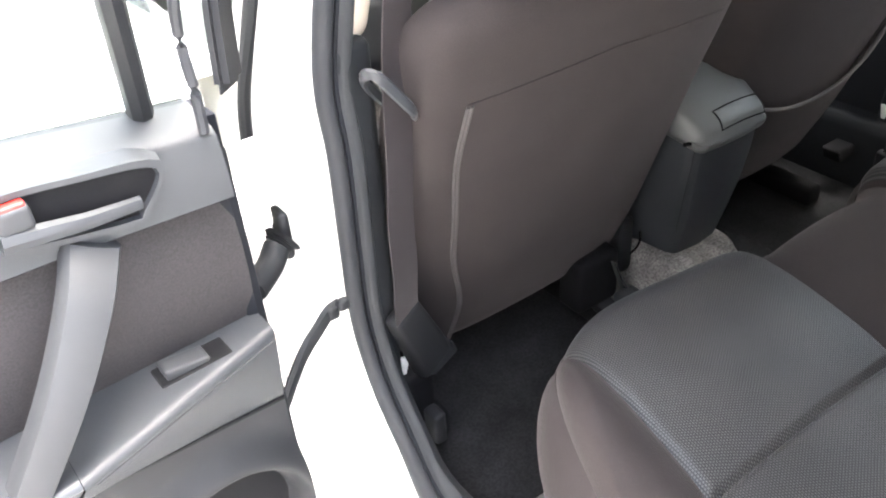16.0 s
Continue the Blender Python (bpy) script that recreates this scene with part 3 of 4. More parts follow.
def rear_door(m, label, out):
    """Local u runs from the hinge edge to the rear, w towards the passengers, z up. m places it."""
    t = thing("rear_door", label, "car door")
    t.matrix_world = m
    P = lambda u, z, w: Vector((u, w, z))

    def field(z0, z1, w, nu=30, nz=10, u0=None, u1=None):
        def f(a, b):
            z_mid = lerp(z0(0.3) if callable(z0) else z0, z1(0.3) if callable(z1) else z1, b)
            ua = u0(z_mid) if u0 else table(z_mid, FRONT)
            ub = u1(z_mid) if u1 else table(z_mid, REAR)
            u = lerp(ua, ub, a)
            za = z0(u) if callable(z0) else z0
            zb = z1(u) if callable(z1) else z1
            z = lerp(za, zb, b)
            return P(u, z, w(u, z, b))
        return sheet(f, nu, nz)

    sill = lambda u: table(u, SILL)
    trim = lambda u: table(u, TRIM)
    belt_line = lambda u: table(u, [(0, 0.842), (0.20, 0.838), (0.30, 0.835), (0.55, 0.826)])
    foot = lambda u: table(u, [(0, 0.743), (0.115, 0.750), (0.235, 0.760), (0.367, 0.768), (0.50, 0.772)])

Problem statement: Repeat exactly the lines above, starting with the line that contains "Continue the Blender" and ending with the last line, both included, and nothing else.

Reply:
Continue the Blender Python (bpy) script that recreates this scene with part 3 of 4. More parts follow.
def rear_door(m, label, out):
    """Local u runs from the hinge edge to the rear, w towards the passengers, z up. m places it."""
    t = thing("rear_door", label, "car door")
    t.matrix_world = m
    P = lambda u, z, w: Vector((u, w, z))

    def field(z0, z1, w, nu=30, nz=10, u0=None, u1=None):
        def f(a, b):
            z_mid = lerp(z0(0.3) if callable(z0) else z0, z1(0.3) if callable(z1) else z1, b)
            ua = u0(z_mid) if u0 else table(z_mid, FRONT)
            ub = u1(z_mid) if u1 else table(z_mid, REAR)
            u = lerp(ua, ub, a)
            za = z0(u) if callable(z0) else z0
            zb = z1(u) if callable(z1) else z1
            z = lerp(za, zb, b)
            return P(u, z, w(u, z, b))
        return sheet(f, nu, nz)

    sill = lambda u: table(u, SILL)
    trim = lambda u: table(u, TRIM)
    belt_line = lambda u: table(u, [(0, 0.842), (0.20, 0.838), (0.30, 0.835), (0.55, 0.826)])
    foot = lambda u: table(u, [(0, 0.743), (0.115, 0.750), (0.235, 0.760), (0.367, 0.768), (0.50, 0.772)])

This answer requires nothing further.